AlgebraByExample: Example-Based Problem Sets

The AlgebraByExample site analyzes mathematical mistakes.

Author(s)
The SERP-MSAN Partnership
Author(s) Organizational Affiliation
The Serp Institute
Publication Year
2013
Resource Type
Instructional Material
Product Type
Target Audience
Abstract

The SERP-MSAN partnership was supported to conduct this work by The Goldman Sachs Foundation and by the Institute of Education Sciences, U.S. Department of Education, through Grant R305A100150 to Strategic Education Research Partnership Institute. The AlgebraByExample site analyzesmathematical mistakes, which are made over and over again. Research suggests these kinds of repeated errors are often due to students' underlying misconceptions.

To address these underlying misconceptions, teachers and researchers worked in partnership to create AlgebraByExample assignments that:

  1.   Target students’ misconceptions
  2.   Effectively remediate repeated errors
  3.   Fit flexibly with many different textbooks and teaching styles 
  4.   Support the Common Core State Standards (CCSS) for Mathematical Practice
  5.   Promote students’ spontaneous mathematical discussions

According to the site, this helps students identify, discuss, and reduce misconceptions, deepen their correct conceptual understanding, and strengthen their procedural skills. It provides teachers with insights into students' thinking, a launch point for mathematically rich discussion, and shared language for analyzing mistakes.

Benefits and Uses

The activities in this resource are designed to address misconceptions that lead to common mistakes. These common conceptual misunderstandings often result in procedural and conceptual errors that transfer over to other topics in the sequence. The activities provide student-generated examples of correct and incorrect answers to an algebra problem and questions, which lead to an analysis of these answers. Instructors without a background in mathematics education will find the materials a good source of information on common student misconceptions.

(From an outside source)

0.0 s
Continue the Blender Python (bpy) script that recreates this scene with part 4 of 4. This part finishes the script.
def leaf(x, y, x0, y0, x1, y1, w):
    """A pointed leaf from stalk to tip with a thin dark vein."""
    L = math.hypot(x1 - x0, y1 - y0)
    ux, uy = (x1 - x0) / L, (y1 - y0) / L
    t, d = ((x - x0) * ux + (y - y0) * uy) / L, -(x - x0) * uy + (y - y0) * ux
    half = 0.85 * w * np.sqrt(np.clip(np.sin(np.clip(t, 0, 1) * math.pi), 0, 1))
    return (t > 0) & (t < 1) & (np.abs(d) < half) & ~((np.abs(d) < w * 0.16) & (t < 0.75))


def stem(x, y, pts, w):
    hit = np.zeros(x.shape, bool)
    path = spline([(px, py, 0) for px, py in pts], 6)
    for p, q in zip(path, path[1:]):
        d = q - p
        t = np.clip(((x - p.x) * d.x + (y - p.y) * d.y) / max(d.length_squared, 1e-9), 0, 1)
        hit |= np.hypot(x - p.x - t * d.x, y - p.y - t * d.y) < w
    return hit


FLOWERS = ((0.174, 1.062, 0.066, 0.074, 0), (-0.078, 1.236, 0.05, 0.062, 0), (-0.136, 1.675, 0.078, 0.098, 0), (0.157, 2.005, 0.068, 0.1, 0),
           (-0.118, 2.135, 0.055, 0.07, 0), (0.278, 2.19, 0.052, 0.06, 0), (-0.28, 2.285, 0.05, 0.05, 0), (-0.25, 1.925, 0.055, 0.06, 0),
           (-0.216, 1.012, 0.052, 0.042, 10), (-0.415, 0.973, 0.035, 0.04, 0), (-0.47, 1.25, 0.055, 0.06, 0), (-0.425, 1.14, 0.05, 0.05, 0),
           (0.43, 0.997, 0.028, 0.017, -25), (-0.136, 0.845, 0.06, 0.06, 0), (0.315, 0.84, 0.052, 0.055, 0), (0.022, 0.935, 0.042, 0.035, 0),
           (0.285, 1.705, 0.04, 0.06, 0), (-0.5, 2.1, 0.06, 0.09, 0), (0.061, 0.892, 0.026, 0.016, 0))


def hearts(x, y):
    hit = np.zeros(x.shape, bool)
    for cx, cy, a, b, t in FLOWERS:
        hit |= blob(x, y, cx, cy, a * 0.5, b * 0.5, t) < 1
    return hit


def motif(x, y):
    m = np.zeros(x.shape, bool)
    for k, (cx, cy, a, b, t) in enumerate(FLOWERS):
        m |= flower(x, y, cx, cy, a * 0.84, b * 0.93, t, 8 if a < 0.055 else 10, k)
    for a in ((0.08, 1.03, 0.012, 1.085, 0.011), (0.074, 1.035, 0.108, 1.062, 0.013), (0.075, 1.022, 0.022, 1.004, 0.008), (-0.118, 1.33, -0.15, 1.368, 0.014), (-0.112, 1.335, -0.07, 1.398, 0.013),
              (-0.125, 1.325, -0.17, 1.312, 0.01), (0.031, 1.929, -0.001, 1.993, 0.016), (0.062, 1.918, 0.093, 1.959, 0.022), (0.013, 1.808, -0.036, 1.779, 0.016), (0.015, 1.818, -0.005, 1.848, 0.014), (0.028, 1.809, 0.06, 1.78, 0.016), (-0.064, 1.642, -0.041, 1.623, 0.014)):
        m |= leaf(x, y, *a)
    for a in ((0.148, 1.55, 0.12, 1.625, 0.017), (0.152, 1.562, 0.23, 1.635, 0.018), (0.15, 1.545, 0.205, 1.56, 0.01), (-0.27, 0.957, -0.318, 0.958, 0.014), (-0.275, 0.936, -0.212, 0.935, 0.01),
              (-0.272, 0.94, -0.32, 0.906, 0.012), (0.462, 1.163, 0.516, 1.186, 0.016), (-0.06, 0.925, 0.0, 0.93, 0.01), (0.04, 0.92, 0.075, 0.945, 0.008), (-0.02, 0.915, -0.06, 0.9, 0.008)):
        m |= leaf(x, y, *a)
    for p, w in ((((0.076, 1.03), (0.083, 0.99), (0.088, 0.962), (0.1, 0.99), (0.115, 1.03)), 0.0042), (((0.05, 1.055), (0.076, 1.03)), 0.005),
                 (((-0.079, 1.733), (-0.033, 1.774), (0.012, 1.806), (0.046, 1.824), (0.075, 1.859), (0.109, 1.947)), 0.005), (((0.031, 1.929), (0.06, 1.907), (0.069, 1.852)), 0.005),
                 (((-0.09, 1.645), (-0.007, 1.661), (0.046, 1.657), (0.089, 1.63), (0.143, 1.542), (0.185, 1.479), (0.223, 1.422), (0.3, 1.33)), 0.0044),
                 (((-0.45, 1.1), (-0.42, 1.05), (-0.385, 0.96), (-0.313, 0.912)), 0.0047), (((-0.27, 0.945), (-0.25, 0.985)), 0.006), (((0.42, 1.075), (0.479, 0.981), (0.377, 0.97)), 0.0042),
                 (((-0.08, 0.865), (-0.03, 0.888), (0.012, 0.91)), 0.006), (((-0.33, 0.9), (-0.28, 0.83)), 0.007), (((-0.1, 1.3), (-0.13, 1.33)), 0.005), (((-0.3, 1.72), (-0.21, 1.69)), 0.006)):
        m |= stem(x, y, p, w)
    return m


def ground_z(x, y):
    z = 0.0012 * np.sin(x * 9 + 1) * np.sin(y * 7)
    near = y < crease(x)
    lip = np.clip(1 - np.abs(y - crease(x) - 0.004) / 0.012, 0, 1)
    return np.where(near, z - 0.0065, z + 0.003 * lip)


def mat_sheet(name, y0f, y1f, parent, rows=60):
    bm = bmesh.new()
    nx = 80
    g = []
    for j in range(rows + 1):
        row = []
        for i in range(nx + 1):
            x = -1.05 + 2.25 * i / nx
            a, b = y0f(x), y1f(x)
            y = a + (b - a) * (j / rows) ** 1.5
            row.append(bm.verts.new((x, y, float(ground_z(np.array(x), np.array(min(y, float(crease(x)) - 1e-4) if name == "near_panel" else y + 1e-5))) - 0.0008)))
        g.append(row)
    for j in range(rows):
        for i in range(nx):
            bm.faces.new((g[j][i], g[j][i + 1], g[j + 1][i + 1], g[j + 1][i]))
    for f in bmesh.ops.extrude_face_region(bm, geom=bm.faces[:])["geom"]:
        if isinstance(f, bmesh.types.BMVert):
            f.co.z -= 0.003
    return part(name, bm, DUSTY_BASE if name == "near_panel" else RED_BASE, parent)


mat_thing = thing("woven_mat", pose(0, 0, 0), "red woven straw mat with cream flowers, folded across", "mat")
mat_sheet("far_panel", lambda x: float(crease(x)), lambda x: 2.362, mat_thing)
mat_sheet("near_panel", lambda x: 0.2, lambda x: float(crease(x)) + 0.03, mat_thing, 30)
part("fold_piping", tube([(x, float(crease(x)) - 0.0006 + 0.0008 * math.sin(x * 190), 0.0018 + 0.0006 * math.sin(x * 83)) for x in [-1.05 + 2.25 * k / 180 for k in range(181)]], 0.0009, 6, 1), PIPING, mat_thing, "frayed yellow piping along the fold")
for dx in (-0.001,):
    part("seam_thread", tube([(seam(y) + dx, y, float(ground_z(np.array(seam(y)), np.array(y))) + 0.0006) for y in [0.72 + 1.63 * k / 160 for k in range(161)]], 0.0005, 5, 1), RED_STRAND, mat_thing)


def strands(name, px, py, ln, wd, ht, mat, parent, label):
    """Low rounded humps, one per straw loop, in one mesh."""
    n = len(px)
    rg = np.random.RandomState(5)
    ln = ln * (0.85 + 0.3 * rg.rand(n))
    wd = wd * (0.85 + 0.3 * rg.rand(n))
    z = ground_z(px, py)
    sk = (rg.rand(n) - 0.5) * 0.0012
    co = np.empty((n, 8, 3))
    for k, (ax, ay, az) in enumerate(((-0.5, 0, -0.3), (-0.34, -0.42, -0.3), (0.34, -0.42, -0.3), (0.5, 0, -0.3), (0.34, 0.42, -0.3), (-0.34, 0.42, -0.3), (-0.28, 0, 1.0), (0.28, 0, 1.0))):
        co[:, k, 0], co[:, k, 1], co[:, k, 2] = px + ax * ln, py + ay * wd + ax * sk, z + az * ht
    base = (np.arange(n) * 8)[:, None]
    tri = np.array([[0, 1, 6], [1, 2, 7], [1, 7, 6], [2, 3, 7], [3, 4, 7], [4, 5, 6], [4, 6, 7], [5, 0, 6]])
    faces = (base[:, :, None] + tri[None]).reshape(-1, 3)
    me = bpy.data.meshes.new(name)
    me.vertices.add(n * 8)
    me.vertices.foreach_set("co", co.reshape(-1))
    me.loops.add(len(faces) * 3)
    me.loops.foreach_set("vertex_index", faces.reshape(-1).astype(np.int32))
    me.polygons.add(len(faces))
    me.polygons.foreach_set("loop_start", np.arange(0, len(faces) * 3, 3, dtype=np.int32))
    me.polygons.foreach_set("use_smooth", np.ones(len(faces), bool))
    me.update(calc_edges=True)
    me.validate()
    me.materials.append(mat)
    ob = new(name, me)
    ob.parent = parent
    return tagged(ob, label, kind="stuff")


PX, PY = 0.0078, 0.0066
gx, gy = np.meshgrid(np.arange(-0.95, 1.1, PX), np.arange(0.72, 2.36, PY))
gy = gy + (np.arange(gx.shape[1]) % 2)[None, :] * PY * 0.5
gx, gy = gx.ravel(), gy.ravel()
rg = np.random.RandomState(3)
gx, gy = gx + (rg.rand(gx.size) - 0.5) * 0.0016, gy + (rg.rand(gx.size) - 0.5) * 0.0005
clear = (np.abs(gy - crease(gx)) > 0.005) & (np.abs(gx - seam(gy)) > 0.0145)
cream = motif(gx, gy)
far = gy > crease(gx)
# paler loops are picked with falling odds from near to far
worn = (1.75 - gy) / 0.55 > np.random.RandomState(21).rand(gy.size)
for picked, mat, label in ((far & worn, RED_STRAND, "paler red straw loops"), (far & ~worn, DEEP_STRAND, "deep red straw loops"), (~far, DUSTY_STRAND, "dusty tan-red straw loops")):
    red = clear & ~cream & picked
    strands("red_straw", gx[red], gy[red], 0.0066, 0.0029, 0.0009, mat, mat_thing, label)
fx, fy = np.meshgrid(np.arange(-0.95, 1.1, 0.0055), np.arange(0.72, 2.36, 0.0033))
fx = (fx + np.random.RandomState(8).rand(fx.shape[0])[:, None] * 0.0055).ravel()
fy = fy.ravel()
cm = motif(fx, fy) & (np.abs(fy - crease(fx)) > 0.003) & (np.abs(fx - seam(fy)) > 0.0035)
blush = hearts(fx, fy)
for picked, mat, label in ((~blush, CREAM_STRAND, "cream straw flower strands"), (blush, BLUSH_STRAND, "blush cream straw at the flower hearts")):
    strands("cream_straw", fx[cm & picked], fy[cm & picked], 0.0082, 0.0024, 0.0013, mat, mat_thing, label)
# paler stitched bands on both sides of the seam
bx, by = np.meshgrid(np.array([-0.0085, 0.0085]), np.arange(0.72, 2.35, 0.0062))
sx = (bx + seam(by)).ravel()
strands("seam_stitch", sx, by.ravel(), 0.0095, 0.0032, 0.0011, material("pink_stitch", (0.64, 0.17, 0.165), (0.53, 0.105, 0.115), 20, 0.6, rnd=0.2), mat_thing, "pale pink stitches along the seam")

These activities are not specifically aligned to the CCSS or College and Career Readiness (CCR) standards. However, the focus of this resource is algebra which makes it is easy for a teacher to match activities to some of the most critical concepts (Major Work of the Level) in the mathematical standards for Levels C and D. The resource also supports MP3 (critique reasoning of others) and MP6 (attend to precision).

The primary audience for this resource is teachers who provide instruction aligned to CCR standards. Teachers could print out these activities and use them as part of a larger lesson focused on one of the algebra standards. Students would have to have previous knowledge of the content before working on these activities since they are evaluating misconceptions.  Although the tasks are self-explanatory, teachers would also need to be familiar with the mathematical content.

The resource suggests that the materials could be used as a warm-up, exit ticket, formative assessment, homework, pre-test, review, summer packet, prompts for discussion, independently, and in pairs/groups.

The common misconceptions outlined in the student worksheets can become good discussion prompts for mathematics discussions in which students are asked to critique the reasoning of others.

The download center (http://math.serpmedia.org/algebra_by_example/download_center/) provides a series of activities that correspond to a set of algebra topics. Teachers can print out these activities and use them immediately with students.  An introduction for teachers and students that explains the purpose of the materials and an answer key are also provided. The materials are already appropriate for adult students; the content would just have to be matched up to the appropriate CCR standards.